Two relatively unknown bowlers from North Harbour's Sunnybrae club with an aggregate age of 144, Barbara Butler and Diana Millbank, caused the major upset when the national women's pairs championships at Browns Bay yesterday reached the final eight.
The two 72-year-olds ousted the 2013 champions and former national representatives Canterbury'sSerena Matthews and Sandra Keith 16-14.
Butler has been a useful bowler for almost 20 years and some seasons ago made the last 16 of the singles, but Millbank, who led superbly, has been playing just four years.
Her previous sport had been golf, at which the 12 handicapper had the distinction of four holes in one. So limited was her bowls knowledge she was stunned to be told afterwards that she had beaten two of New Zealand's best women's players.

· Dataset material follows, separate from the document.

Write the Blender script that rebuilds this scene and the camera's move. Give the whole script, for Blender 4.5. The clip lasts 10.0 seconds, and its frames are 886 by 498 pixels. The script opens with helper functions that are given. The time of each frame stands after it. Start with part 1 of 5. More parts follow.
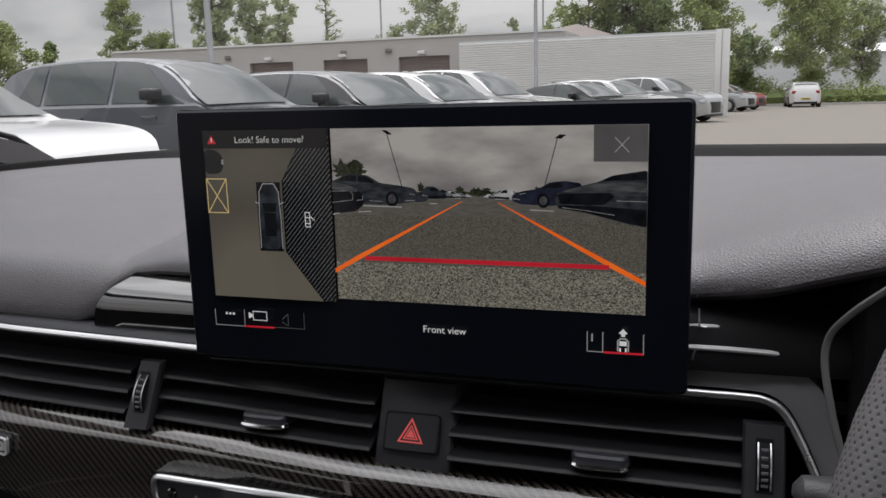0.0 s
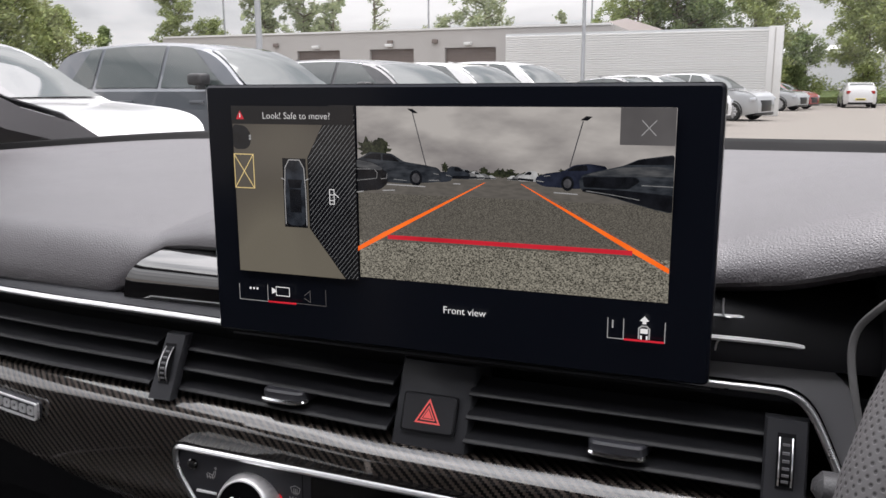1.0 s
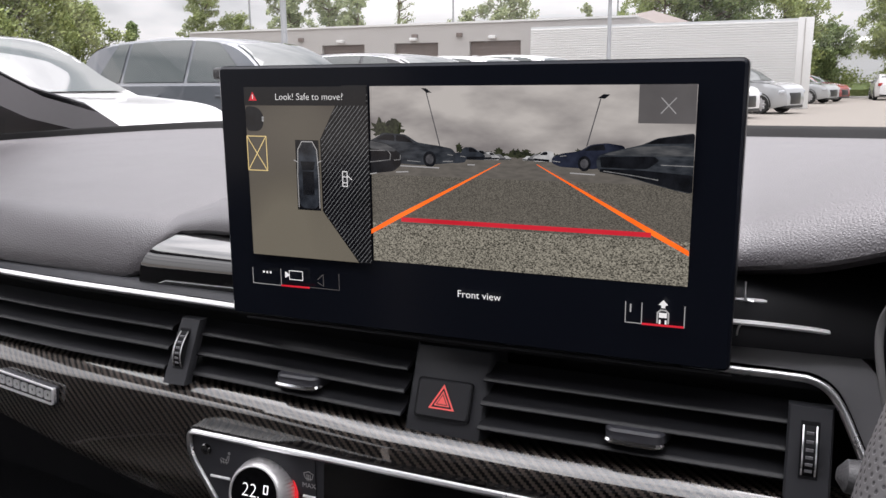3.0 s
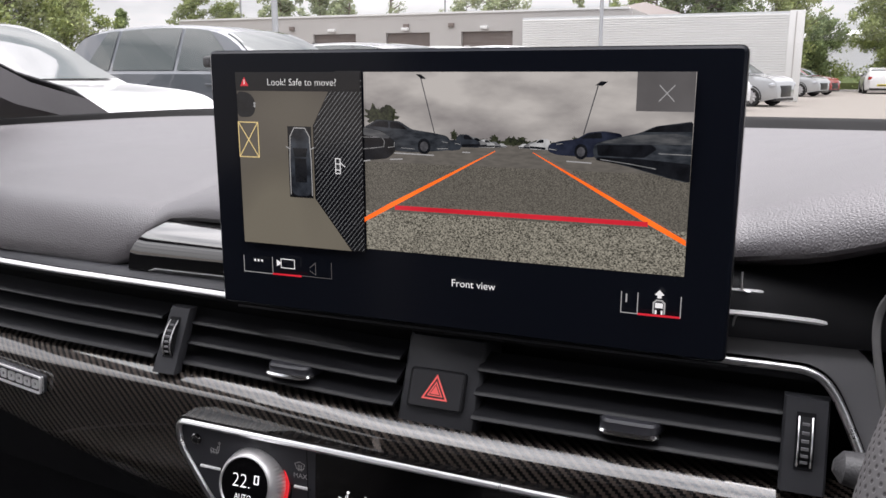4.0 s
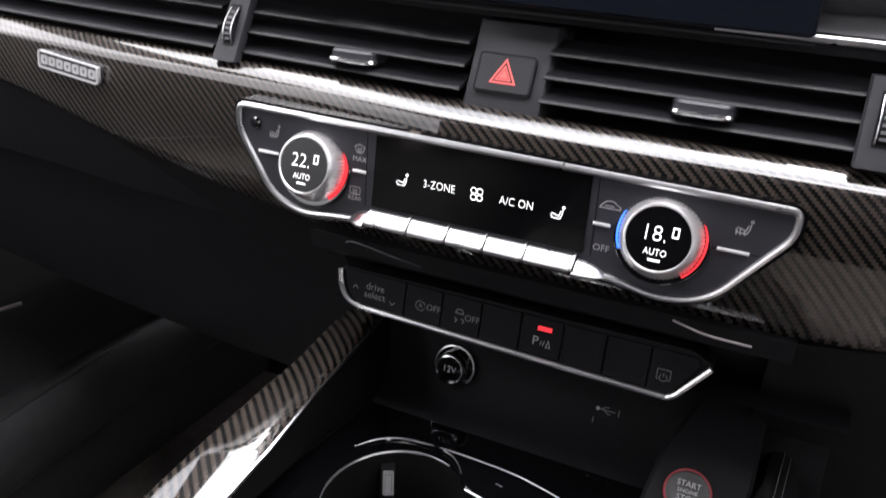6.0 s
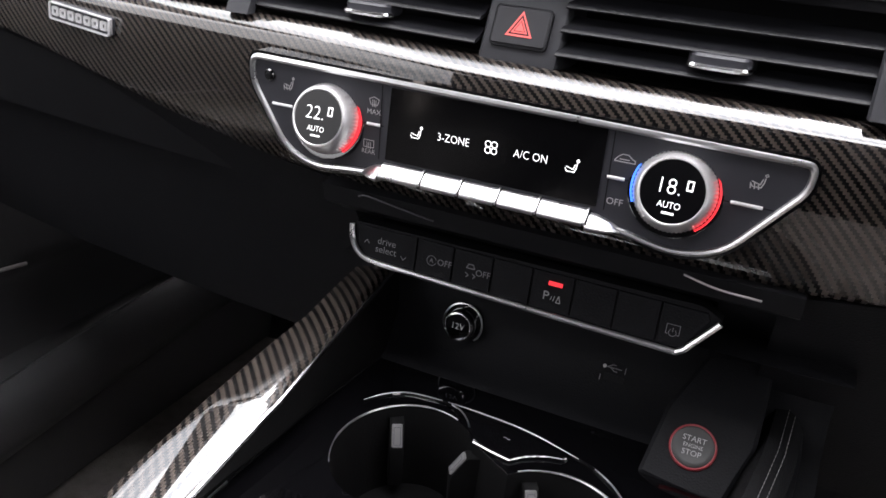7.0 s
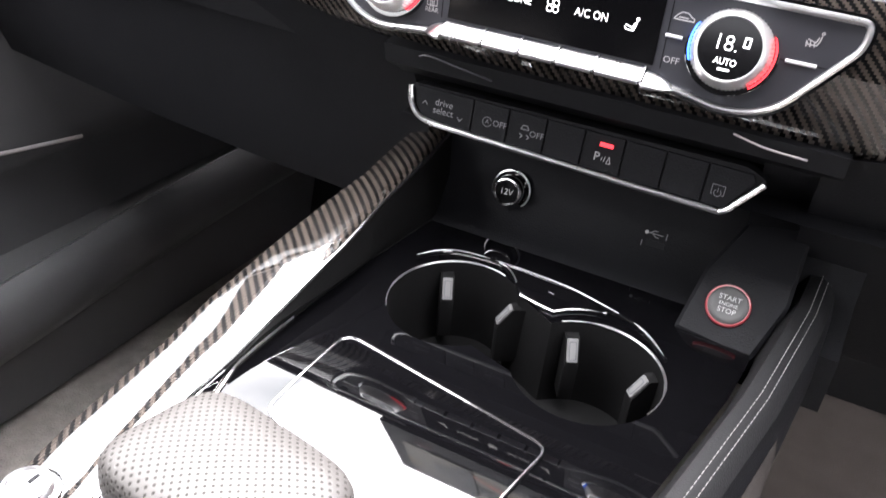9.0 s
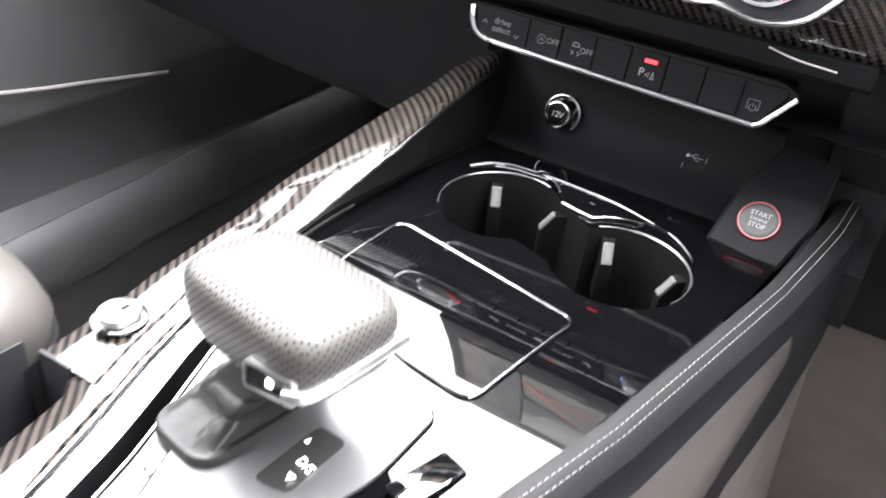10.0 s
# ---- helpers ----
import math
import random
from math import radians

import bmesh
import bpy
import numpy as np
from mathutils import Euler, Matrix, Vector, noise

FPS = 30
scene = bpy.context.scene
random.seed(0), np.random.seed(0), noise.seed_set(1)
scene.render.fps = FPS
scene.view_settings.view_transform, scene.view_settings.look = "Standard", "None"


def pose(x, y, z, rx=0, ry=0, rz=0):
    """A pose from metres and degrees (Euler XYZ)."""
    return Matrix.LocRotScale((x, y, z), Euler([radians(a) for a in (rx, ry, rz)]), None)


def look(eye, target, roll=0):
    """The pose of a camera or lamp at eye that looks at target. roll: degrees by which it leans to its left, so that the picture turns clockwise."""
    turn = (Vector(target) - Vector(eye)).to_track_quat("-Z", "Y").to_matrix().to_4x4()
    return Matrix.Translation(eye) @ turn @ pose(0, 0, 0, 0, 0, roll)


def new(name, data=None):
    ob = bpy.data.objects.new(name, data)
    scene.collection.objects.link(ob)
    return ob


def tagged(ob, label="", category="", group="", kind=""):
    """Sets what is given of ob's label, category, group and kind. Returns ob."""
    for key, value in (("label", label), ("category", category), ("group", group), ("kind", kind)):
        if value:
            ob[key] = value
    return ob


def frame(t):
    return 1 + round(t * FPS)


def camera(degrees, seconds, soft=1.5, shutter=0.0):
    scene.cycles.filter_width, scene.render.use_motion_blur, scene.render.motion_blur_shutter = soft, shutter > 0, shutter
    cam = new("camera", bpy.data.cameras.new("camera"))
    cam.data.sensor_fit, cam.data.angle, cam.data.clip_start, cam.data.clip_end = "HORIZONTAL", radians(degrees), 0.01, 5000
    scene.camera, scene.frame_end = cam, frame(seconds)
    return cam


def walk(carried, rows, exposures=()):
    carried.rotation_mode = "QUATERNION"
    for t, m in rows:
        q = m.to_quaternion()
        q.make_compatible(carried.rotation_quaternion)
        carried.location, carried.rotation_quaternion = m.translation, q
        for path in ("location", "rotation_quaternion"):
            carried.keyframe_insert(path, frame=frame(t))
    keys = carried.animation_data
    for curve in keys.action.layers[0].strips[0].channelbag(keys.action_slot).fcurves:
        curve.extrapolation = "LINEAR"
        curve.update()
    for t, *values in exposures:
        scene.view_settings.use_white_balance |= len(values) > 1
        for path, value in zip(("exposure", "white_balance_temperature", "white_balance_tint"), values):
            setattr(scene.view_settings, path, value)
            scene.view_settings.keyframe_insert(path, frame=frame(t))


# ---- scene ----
cam = camera(57.2, 10.0, shutter=0.5)
PATH = [
    (0, (0.148, -0.381, 1.153), (-0.466, 1.485, 0.776), -1.6),
    (0.5, (0.146, -0.378, 1.149), (-0.509, 1.472, 0.759), -0.7),
    (1, (0.156, -0.377, 1.147), (-0.55, 1.452, 0.752), -0.3),
    (1.5, (0.161, -0.372, 1.142), (-0.589, 1.438, 0.743), -0.1),
    (2, (0.16, -0.372, 1.139), (-0.601, 1.433, 0.739), -0.2),
    (2.5, (0.159, -0.371, 1.14), (-0.606, 1.432, 0.735), -0.5),
    (4, (0.155, -0.366, 1.138), (-0.582, 1.442, 0.707), -0.1),
    (4.5, (0.151, -0.365, 1.12), (-0.578, 1.437, 0.65), 0.8),
    (5, (0.145, -0.379, 1.085), (-0.596, 1.401, 0.552), 2.5),
    (5.5, (0.141, -0.388, 1.066), (-0.596, 1.348, 0.399), 3.1),
    (6, (0.144, -0.394, 1.05), (-0.586, 1.306, 0.29), 4.0),
    (7.5, (0.138, -0.412, 1.037), (-0.566, 1.251, 0.179), 5.1),
    (8, (0.137, -0.425, 1.03), (-0.563, 1.197, 0.093), 5.5),
    (8.5, (0.14, -0.434, 1.027), (-0.565, 1.154, 0.036), 5.8),
    (9, (0.143, -0.442, 1.023), (-0.568, 1.124, 0.003), 6.1),
    (9.5, (0.152, -0.456, 1.008), (-0.582, 1.079, -0.044), 6.5),
    (9.8, (0.168, -0.476, 1.001), (-0.604, 1.032, -0.063), 7.3),
    (10, (0.185, -0.495, 0.999), (-0.645, 0.985, -0.061), 7.0),
]
EXPOSURES = [(0.0, -1.1, 6550, 11), (0.5, -0.7, 6550, 12), (1.0, -0.5, 6550, 13), (2.5, -0.35, 6550, 14), (4.0, -0.3, 6550, 14), (4.5, 0.0, 6550, 15), (5.0, 1.0, 6550, 12), (5.5, 0.95, 6550, 13), (6.0, 0.85, 6550, 14), (7.5, 0.92, 6550, 14), (8.0, 1.2, 6550, 14), (8.5, 2.0, 6550, 14), (9.0, 2.2, 6550, 13), (9.5, 2.2, 6550, 12), (10.0, 2.6, 6550, 11)]
walk(cam, [(t, look(eye, target, roll)) for t, eye, target, roll in PATH], EXPOSURES)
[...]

"I didn't know who they were," she said. "Perhaps if I had I might have been overawed."
Millbank and Butler in today's quarter-finals will come up against another formidable pairing, in tomorrow's singles finalist Wellington's Leigh Griffin and her Nelson-based daughter Kirsten.
Other leading pairs to be eliminated included last year's champion, Ann Muir, and her new lead, Kensington club-mate Jude Ganley, the strong Auckland combination of Karen de Jongh and three-times national champion, Bev Crowe, and tomorrow's other singles finalist, Elaine McClintock and her Bay of Plenty skip, Marilyn McLeod.

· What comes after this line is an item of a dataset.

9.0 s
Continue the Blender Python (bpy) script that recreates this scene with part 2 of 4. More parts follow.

In probably the most crucial match of the day de Jongh and Crowe lost narrowly to another of the more fancied line-ups, the Boyd sisters Mandy and Angela.

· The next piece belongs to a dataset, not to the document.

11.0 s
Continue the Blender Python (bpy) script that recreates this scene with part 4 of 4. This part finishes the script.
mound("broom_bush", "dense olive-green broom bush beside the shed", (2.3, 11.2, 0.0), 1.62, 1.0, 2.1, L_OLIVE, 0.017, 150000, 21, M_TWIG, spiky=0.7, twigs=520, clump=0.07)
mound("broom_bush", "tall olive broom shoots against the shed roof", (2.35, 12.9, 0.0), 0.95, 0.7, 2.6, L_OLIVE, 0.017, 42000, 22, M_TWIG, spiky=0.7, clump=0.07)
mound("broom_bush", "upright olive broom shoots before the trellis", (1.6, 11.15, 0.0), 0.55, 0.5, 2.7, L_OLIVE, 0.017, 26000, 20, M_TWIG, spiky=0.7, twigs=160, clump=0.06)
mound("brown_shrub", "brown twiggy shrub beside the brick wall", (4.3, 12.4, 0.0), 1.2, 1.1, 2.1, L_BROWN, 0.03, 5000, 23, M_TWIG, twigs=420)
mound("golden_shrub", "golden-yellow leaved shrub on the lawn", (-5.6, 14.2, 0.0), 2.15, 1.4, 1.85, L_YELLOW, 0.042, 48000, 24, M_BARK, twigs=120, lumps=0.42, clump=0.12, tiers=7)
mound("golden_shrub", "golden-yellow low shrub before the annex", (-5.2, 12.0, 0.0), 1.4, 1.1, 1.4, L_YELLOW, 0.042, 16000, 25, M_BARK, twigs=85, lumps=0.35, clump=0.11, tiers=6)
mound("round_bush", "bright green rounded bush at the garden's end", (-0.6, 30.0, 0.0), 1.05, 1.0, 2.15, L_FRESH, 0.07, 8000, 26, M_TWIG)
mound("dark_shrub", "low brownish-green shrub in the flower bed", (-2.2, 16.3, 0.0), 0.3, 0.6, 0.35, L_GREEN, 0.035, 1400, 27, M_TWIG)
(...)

As well as Kirsten Griffin, another two promising younger players, Commonwealth Games representative Serana Goddard and Canterbury's Talya Bruce, also qualified.
Bruce and her provincial team-mate Sheryl Pearce had a 17-9 win over last year's singles champion, Helen King, and her lead, Birkenhead's Reen Stratford, while Goddard and her Carlton-Cornwall club-mate Karen Hema, beat Orewa's Ann Pearce and Cindy Henley.